Electronic waste is the world’s fastest-growing waste stream. More than 50 million metric tons of e-waste were generated in 2021. Household appliances such as fridges, freezers and washing machines account for around half of all e-waste.  

Many of these appliances could have been repaired rather than replaced and disposed of. The problem is often as minor as a broken dial, button or similar component. However, it’s not always easy, affordable or convenient to source and fit these replacement parts.

Increased emphasis on reducing the world’s carbon footprint has led to a global ‘Right to Repair’ movement. Some countries have already passed related legislation, with many more expected to follow suit shortly. Whirlpool is one of a growing number of companies to have introduced their own such initiative.

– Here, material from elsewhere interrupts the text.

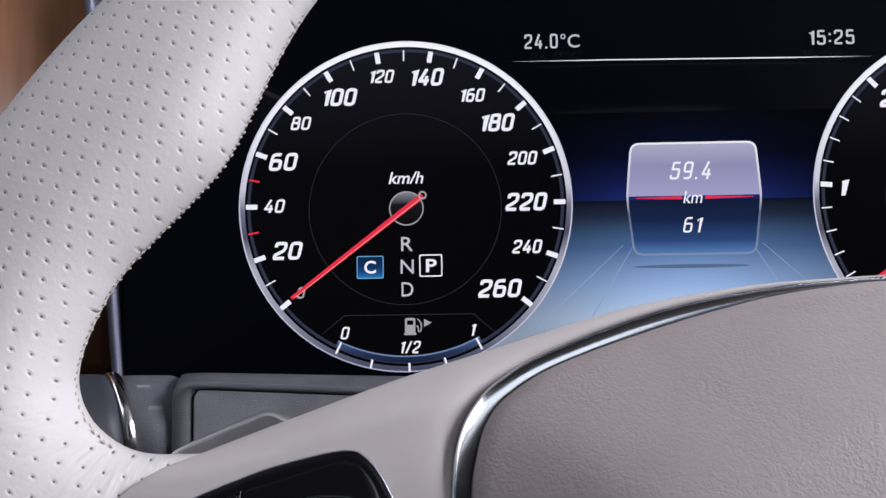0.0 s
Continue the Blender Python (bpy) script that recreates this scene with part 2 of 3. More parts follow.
M_HORIZON = display_gradient("blue_horizon_ink", "Z", [(0.0, (0.012, 0.026, 0.17)), (0.6, (0.006, 0.012, 0.080)), (1.3, (0.0018, 0.0035, 0.020)), (2.6, (0.0012, 0.0013, 0.0032))], 1.0, (8.3, 4.4, 0.25))
M_BOXTOP = display_gradient("lilac_box_ink", "Z", [(0.0, (0.36, 0.34, 0.56)), (1.0, (0.27, 0.26, 0.45)), (1.7, (0.42, 0.40, 0.56))])
M_BOXLOW = display_gradient("blue_box_ink", "Z", [(-1.6, (0.085, 0.20, 0.46)), (-1.2, (0.022, 0.06, 0.18)), (-0.6, (0.007, 0.017, 0.06)), (0.0, (0.005, 0.010, 0.035))])
M_BLUEBOX = display_gradient("blue_badge_ink", "Z", [(-2.16, (0.02, 0.19, 0.50)), (-2.0, (0.008, 0.07, 0.24)), (-1.8, (0.003, 0.028, 0.10)), (-1.5, (0.002, 0.016, 0.06))])
M_GAUGE = display_gradient("blue_gauge_ink", "Z", [(-4.7, (0.004, 0.007, 0.022)), (-4.3, (0.018, 0.032, 0.085)), (-3.9, (0.06, 0.10, 0.22))])


# ---- mesh helpers ----
def thing(name, at, label, category, kind="", group=""):
    ob = new(name)
    ob.empty_display_size = 0.02
    ob.location = at
    return tagged(ob, label, category, group, kind)


def origin_of(ob):
    o = Vector(ob.location)
    while ob.parent:
        ob = ob.parent
        o += Vector(ob.location)
    return o


def part(name, bm, material, parent, label="", flat=False):
    """Links a bmesh given in world places as one mesh under a thing or a part."""
    bmesh.ops.recalc_face_normals(bm, faces=bm.faces)
    bmesh.ops.translate(bm, verts=bm.verts, vec=-origin_of(parent))
    me = bpy.data.meshes.new(name)
    bm.to_mesh(me)
    bm.free()
    for p in me.polygons:
        p.use_smooth = not flat and len(p.vertices) < 5
    me.materials.append(material)
    ob = new(name, me)
    ob.parent = parent
    if label:
        ob["label"] = label
    return ob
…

Whirlpool is one of the world’s leading global manufacturers of home appliances. It has almost 20 brands in its portfolio and more than 50 manufacturing and technology research centers around the globe.

The company has joined forces with Singapore-based start-up Spare Parts 3D to tackle obsolescence by making spare parts on demand.

An initial pilot project of 150 parts led to a review of Whirlpool’s entire parts catalog of around 11,000 items. Each one was individually assessed to determine which would be the most suitable and profitable for 3D printing. The assessment showed that 3D printing could be a more economical manufacturing method for 7% of components.

The first 3D printed part, a push button printed in Nylon using Multi Jet Fusion (MJF) technology, paves the way for a new way of thinking about spare part management.

According to a ‎Whirlpool spokesperson, 3D printing in retail can have a direct impact on Whirlpool’s customer care by helping solve obsolescence and shortage issues.

While the number of 3D-printed parts is currently limited, the partners expect to deepen their collaboration and scale up the production in the coming months.